When the 2013 Coachella line up was announced, it was mind-boggling that Mumford and Sons wasn’t one of the headliners. Luckily, I didn’t have to sit through three days of burning Coachella Valley heat to see them, as they stopped by the San Manuel Amphitheater in San Bernardino, CA. Now, this place holds a lot of memories for me. My first festival, my first mosh pit, my first pepper-spraying, and my first drunken concert were all there. I’ve been to SMA through several name changes, but never has it looked as amazing as it did during the Gentlemen of the Road tour, featuring the Mystery Jets, The Eels, some dude who I can’t remember, and Mumford and Sons.
There was tour-branding everywhere, making the hill-side amphitheater much more welcoming. The fact that drugged out Pantera fans weren’t setting shit on fire also helped with the laid-back vibe, even though the place looked pretty much sold out.
Pros of the show: I didn’t have any issues with the port-a-potties, got food reasonably fast, and had no issues with security. Hell, the blonde girl at the box office was exceptionally helpful, even. E from the Eels also went apeshit with a maraca, which was interesting.
Cons: The food trucks, whether being gouged by Livenation or otherwise forced to raise their prices, had pieces of paper covering up their normal prices.

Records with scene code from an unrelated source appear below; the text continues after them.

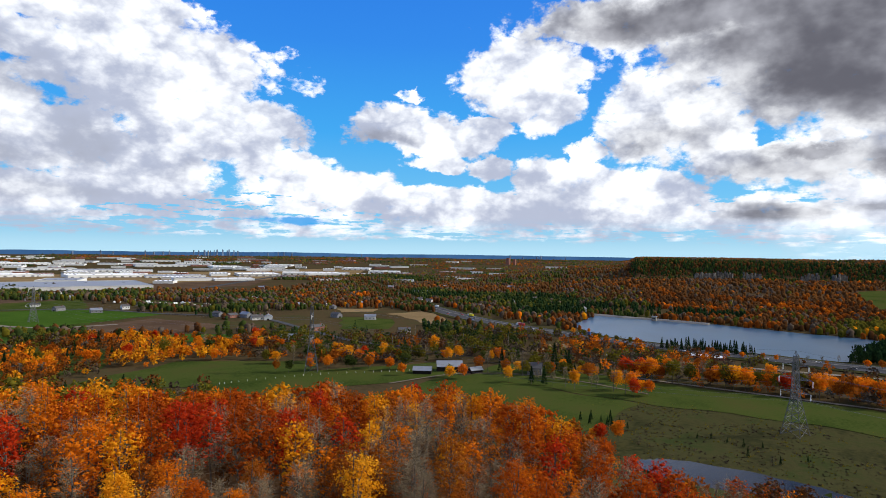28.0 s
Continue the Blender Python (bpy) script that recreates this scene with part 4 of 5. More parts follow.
    for colour, x, y, size in (("gold", -424, -141, 1.15), ("orange", -416, -128, 1.3), ("red", -408, -124, 1.05), ("orange", -420, -118, 0.9), ("red", -300, -108, 0.75), ("orange", -306, -101, 0.85),
                               ("orange", -300, -112, 0.6), ("orange", -372, -291, 0.8), ("olive", -388, -258, 0.8), ("gold", -380, -252, 0.85), ("orange", -390, -247, 0.9),
                               ("gold", -470, -330, 1.2), ("orange", -380, -330, 0.8), ("pine", -450, -200, 1.35), ("pine", -455, -190, 1.2), ("pine", -430, -236, 1.1),                                ("pine", -26, -190, 0.95), ("pine", -30, -193, 0.8), ("pine", -23, -198, 0.75), ("pine", -150, 170, 1.0), ("pine", -338, -70, 0.22), ("pine", -342, -64, 0.25), ("pine", -340, -56, 0.22), ("pine", -337, -48, 0.26), ("pine", -341, -40, 0.22), ("pine", -330, -20, 0.25), ("pine", -322, -44, 0.3), ("pine", -318, -30, 0.28), ("pine", -336, -110, 0.3), ("pine", -333, -116, 0.32), ("pine", -337, -121, 0.3), ("pine", -334, -105, 0.28), ("pine", -330, -125, 0.4), ("pine", -338, -116, 0.42), ("pine", -334, -132, 0.4), ("pine", -340, -128, 0.38), ("pine", -329, -112, 0.42), ("pine", -158, 178, 0.9), ("pine", -166, 190, 1.0)):
        plant(colour, x, y, size)


field_trees()


# ---------------------------------------------------------------- weeds of the pond bank and meadow
def tufts():
    rng = np.random.default_rng(51)
    mats = [M_BANK, M_OLIVE, M_RUST]
    kinds = []
    for m in range(3):
        n = 26
        base = rng.normal(0, 0.45, (n, 3)) * np.array([1, 1, 0])
        lean = rng.normal(0, 0.4, (n, 3)) + np.array([0, 0, 0.9])
        side = rng.normal(0, 0.16, (n, 3)) * np.array([1, 1, 0.2])
        V = np.stack([base - side, base + side, base + lean * rng.uniform(0.5, 1.1, (n, 1))], 1).reshape(-1, 3)
        kinds.append((V, np.arange(3 * n).reshape(-1, 3), m))
    x, y = rng.uniform(4, 250, 46000), rng.uniform(70, 225, 46000)
    ok = inside(x, y, POND_CLEARING) & ~inside(x, y, QUARRY_POND) & (np.hypot(x, y) > 95) & (np.degrees(np.arctan2(-x, y)) > -42)
    ok &= ~((x > 6) & (x < 33) & (np.abs(x - np.interp(y, [60, 112, 150, 192, 205, 214], [7, 8.5, 14, 20, 24, 32])) < 1.7))
    x, y = x[ok], y[ok]
    pick = np.where(rng.random(len(x)) < 0.82, 0, 1)
    places = np.stack([pick, x, y, height(x, y), rng.uniform(0.35, 0.95, len(x)), rng.uniform(0, 6.28, len(x))], -1)
    scatter("bank_weeds", mats, kinds, places, "tall dry weeds and grass on the pond bank", "grass")
    x, y = rng.uniform(-28, 15, 2600), rng.uniform(-225, -60, 2600)
    ok = inside(x, y, HOUSE_LAWN) & (rng.random(2600) < np.interp(y, [-225, -150, -130, -60], [0.12, 0.2, 0.9, 1.0]))
    x, y = x[ok], y[ok]
    places = np.stack([np.where(rng.random(len(x)) < 0.6, 1, 0), x, y, height(x, y), rng.uniform(0.5, 1.6, len(x)), rng.uniform(0, 6.28, len(x))], -1)
    scatter("lawn_weeds", mats, kinds, places, "long dry grass and weeds at the edge of the lawn", "grass")
    kinds = [(V[:24], F[:8], m) for V, F, m in kinds]
    x, y = rng.uniform(-410, -235, 9000), rng.uniform(-140, 210, 9000)
    ok = ~inside(x, y, HILL_POND) & (np.array([noise.noise((a * 0.05, b * 0.05, 4.5)) for a, b in zip(x, y)]) > -0.1)
    x, y = x[ok], y[ok]
    places = np.stack([(rng.random(len(x)) < 0.35).astype(int), x, y, height(x, y), rng.uniform(0.3, 0.85, len(x)), rng.uniform(0, 6.28, len(x))], -1)
    scatter("meadow_weeds", [M_SCRUB, M_OLIVE, M_RUST], kinds, places, "tussocks and low shrubs of the rough meadow", "grass")


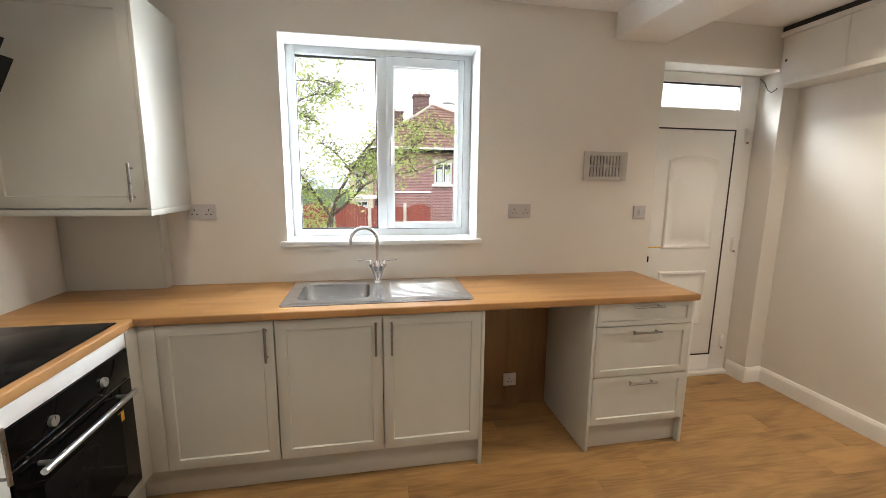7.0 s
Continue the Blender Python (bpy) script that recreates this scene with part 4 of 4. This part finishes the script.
for k in range(5):
    fence_panel(-4.0 + 1.4 * k + 0.06, -2.6 + 1.4 * k - 0.06, FENCE_Y, 0.42, 0.22)
fence_panel(3.06, 4.05, FENCE_Y, 0.42, 0.22)
for k in range(6):
    part("post", box(-4.06 + 1.4 * k, -3.94 + 1.4 * k, FENCE_Y - 0.06, FENCE_Y + 0.06, ground_z(FENCE_Y), 0.66, 0.01), CONCRETE, fence, "concrete fence post")

# far wooded hills
bm = bmesh.new()
prev = None
for k in range(61):
    x = -300 + 10 * k
    h = -0.5 + 4 * noise.noise(Vector((x * 0.012, 1.3, 0))) + 2.5 * noise.noise(Vector((x * 0.09, 4.1, 0)))
    v = [bm.verts.new((x, 180, -4)), bm.verts.new((x, 190, h)), bm.verts.new((x, 230, h + 3))]
    if prev:
        for a in (0, 1):
            bm.faces.new((prev[a], v[a], v[a + 1], prev[a + 1]))
    prev = v
solid("backdrop", bm, HILL, "hazy wooded hills far away", "hills", kind="structure", at=(0, 190, -4))

# ---- tree ----
TREE_Y = 2.9
tree = thing("tree", (1.10, TREE_Y, ground_z(TREE_Y)), "small garden tree with spreading limbs and thin green leaves", "tree")
rng = random.Random(11)
fork = Vector((1.11, TREE_Y, 1.06))
part("trunk", tube([(1.02, TREE_Y, ground_z(TREE_Y) - 0.05), (1.04, TREE_Y, 0.4), (1.08, TREE_Y, 0.85), fork], [0.065, 0.05, 0.042, 0.036], 10), BARK, tree)


def bend(points, n=5):
    """Smooth points along a limb."""
    p = [Vector(q) for q in points]
    p = [p[0]] + p + [p[-1]]
    outp = []
    for i in range(1, len(p) - 2):
        for k in range(n):
            t = k / n
            outp.append(0.5 * (2 * p[i] + (p[i + 1] - p[i - 1]) * t + (2 * p[i - 1] - 5 * p[i] + 4 * p[i + 1] - p[i + 2]) * t * t + (3 * p[i] - p[i - 1] - 3 * p[i + 1] + p[i + 2]) * t ** 3))
    outp.append(p[-2])
    return outp


BOUGHS = [
    [(1.11, 0, 1.06), (1.22, 0.1, 1.36), (1.47, 0.15, 1.80), (1.68, 0.1, 2.04), (1.80, 0.05, 2.22)],
    [(1.12, 0, 1.06), (1.33, -0.1, 1.24), (1.58, -0.15, 1.48), (1.88, -0.2, 1.58), (2.25, -0.2, 1.66), (2.62, -0.3, 1.80)],
    [(1.10, 0, 1.06), (0.95, 0.0, 1.30), (0.75, -0.1, 1.60), (0.52, -0.15, 1.84), (0.30, -0.1, 1.98), (0.0, 0.0, 2.15)],
    [(0.52, -0.12, 1.86), (0.60, -0.2, 2.25), (0.66, -0.2, 2.60), (0.78, -0.2, 2.95), (0.82, -0.2, 3.3)],
]
# side limbs: parent bough, share of its length, reach across, reach up
SIDE = [(0, 0.18, 0.80, 0.50), (3, 0.52, 0.66, -0.06), (3, 0.25, 0.46, -0.10), (3, 0.72, 0.60, 0.10),
        (2, 0.22, -0.42, 0.14), (0, 0.90, 0.86, 0.02), (3, 0.28, 0.60, 0.22),
        (2, 0.75, 0.34, 0.20), (2, 0.50, -0.22, 0.42), (3, 0.88, 0.46, 0.12), (0, 0.40, -0.36, 0.34), (1, 0.55, 0.50, 0.48), (0, 0.55, 0.62, -0.04), (1, 0.30, 0.20, 0.42)]
for parent, share, across, rise in SIDE:
    line = BOUGHS[parent]
    f = share * (len(line) - 1)
    a = Vector(line[int(f)]).lerp(Vector(line[int(f) + 1]), f - int(f))
    BOUGHS.append([tuple(a + Vector((across * t, rng.uniform(-0.12, 0.2) * t, rise * t + 0.06 * math.sin(math.pi * t)))) for t in (0, 0.35, 0.7, 1)])
twigs = bmesh.new()
leaves = []
for i, limb in enumerate(BOUGHS):
    pts = bend([(x, TREE_Y + y, z) for x, y, z in limb])
    r0 = (0.021, 0.018, 0.018, 0.012)[i] if i < 4 else 0.008
    part("limb", tube(pts, [r0 * (1 - 0.8 * k / len(pts)) + 0.002 for k in range(len(pts))], 8), BARK, tree)
    for k in range(len(pts) // 4, len(pts)):
        for _ in range(5 if i == 9 else 3):
            if rng.random() < 0.25:
                continue
            a = pts[k]
            d = Vector((rng.uniform(-1, 1), rng.uniform(-0.8, 0.8), rng.uniform(-0.5, 0.8)))
            d = d.normalized() * rng.uniform(0.14, 0.38)
            b = a + d + Vector((0, 0, -0.05))
            c = a + d * 0.55 + Vector((0, 0, 0.03))
            tube([a, c, b], [0.004, 0.003, 0.0015], 4, bm=twigs)
            for q in range(rng.randint(6, 11)):
                t = rng.uniform(0.25, 1.05)
                leaves.append(a.lerp(b, t) + Vector((rng.gauss(0, 0.045), rng.gauss(0, 0.05), rng.gauss(-0.015, 0.04))))
# low shrubby growth round the trunk
for _ in range(2300):
    leaves.append(Vector((rng.uniform(-0.5, 1.12), TREE_Y + rng.uniform(-0.2, 1.0), 0.75 + abs(rng.gauss(0, 0.36)))))
part("twigs", twigs, BARK, tree)
verts, faces = [], []
for p in leaves:
    d = Vector((rng.uniform(-1, 1), rng.uniform(-1, 1), rng.uniform(-0.9, 0.35))).normalized()
    s = d.orthogonal().normalized()
    s.rotate(Matrix.Rotation(rng.uniform(0, 6.28), 3, d))
    ln, wd = rng.uniform(0.04, 0.078), rng.uniform(0.009, 0.016)
    up = d.cross(s) * 0.006
    k = len(verts)
    verts += [p, p + d * ln * 0.45 + s * wd + up, p + d * ln, p + d * ln * 0.45 - s * wd + up, p + d * ln * 0.5]
    faces += [(k, k + 1, k + 4), (k + 1, k + 2, k + 4), (k + 2, k + 3, k + 4), (k + 3, k, k + 4)]
me = bpy.data.meshes.new("crown")
inv = BASE[tree].inverted()
me.from_pydata([tuple(inv @ v) for v in verts], [], faces)
me.materials.append(LEAF)
crown = tagged(new("crown", me), "thin yellow-green foliage", kind="stuff")
crown.parent = tree
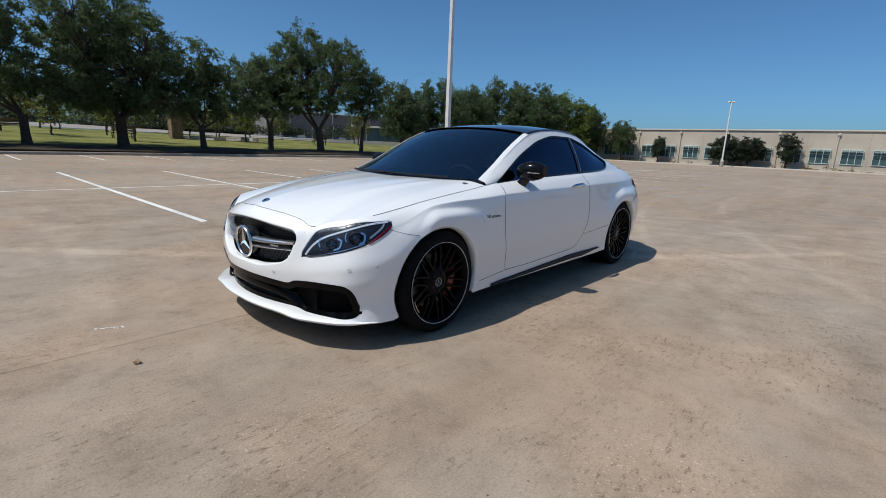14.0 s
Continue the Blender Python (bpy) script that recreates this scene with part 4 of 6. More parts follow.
for k in range(9):
    a = radians(40 * k)
    b = part("stone_block", boxed((0, 0, 0.14), (1.1, 0.5, 0.30), 0.04), M_STONE, None)
    b.matrix_basis = pose(47.0 + 2.6 * math.cos(a), -17.4 + 3.4 * math.sin(a), lawn_z(47.0, -17.4) + 0.03, 0, 0, 40 * k + 90)
    tagged(b, "rough pale limestone seating block on the lawn", "stone block", group="stone seating ring")
sap = grow_tree("sapling", 81, (0.0, 0.7), round_lobes(16, 2.6, 1.8, 0.8, 5), 1500, M_LEAF3, "young yellow-green sapling on the lawn", 0.06, 0.05, 0.28)
FULL["y"], kinds["y"] = (2.6, 1.8), sap
for k in range(34):
    plant("y", rng.uniform(37, 60), rng.uniform(-52, 22), rng.uniform(2.4, 4.2), rng.uniform(1.6, 3.0), rng.uniform(0, 360), None, "saplings on the lawn")

# buildings beyond the lawn in the south-east
long_building("grey_hall", (128, -84), (58, 36, 8.2), "large grey windowless hall behind the far car park", M_GREY, 9, 90, 1)
e = empty("entrance_pavilion", (74, -62, 0.6), -38)
tagged(e, "dark glazed entrance pavilion with a pale canopy", "building")
part("glass_wall", boxed((0, 0, 1.7), (11, 7, 3.4)), M_TEAL, e)
part("canopy", boxed((0, 1.0, 3.5), (13, 11, 0.3), 0.03), M_TRIM, e)
for k in range(6):
    part("post", boxed((-5.5 + 2.2 * k, 5.6, 1.7), (0.16, 0.16, 3.4)), M_TRIM, e)
    part("mullion", boxed((-5.5 + 2.2 * k, 3.53, 1.7), (0.10, 0.08, 3.4)), M_FRAME, e)
bed = part("low_wall", boxed((0, 0, 0.3), (70, 0.3, 0.7), 0.02), M_TRIM)
bed.matrix_basis = pose(58, -50, 0.75, 0, 0, 60)
tagged(bed, "low pale wall along the far road", "wall", kind="structure")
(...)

My normally $9 taco plate from Hang 10 Tacos was bumped up to $14. And their nachos, simple cheese and jalapenos, were $10 dollars. Get out of my face with that. And while there were “free water” stations, they were quite separate from the main audience areas, which instead were populated by vendors slanging water for $4.50.
The shows themselves went from forgettable (Michael K-something, who had no song that caught my ear) to the weird (The Eels’ group hug) to the subdued (Mystery Jets) to the, well, fucking amazing (Mumford and Sons).
While I have grave doubts that the other guys in the band are Marcus Mumford’s real kids, I have no doubts that every member of that band is exceptionally talented, watching Mumford move from guitar to mandolin to drums with ease. It’s surreal to see British people taking the banjo, such an “American” instrument, and making it their bitch, but it works for me. I don’t care if they are a “hipster” band, attracting an audience so white that Mumford commented on it, these dudes put on an amazing performance. If you have the opportunity, go see them immediately.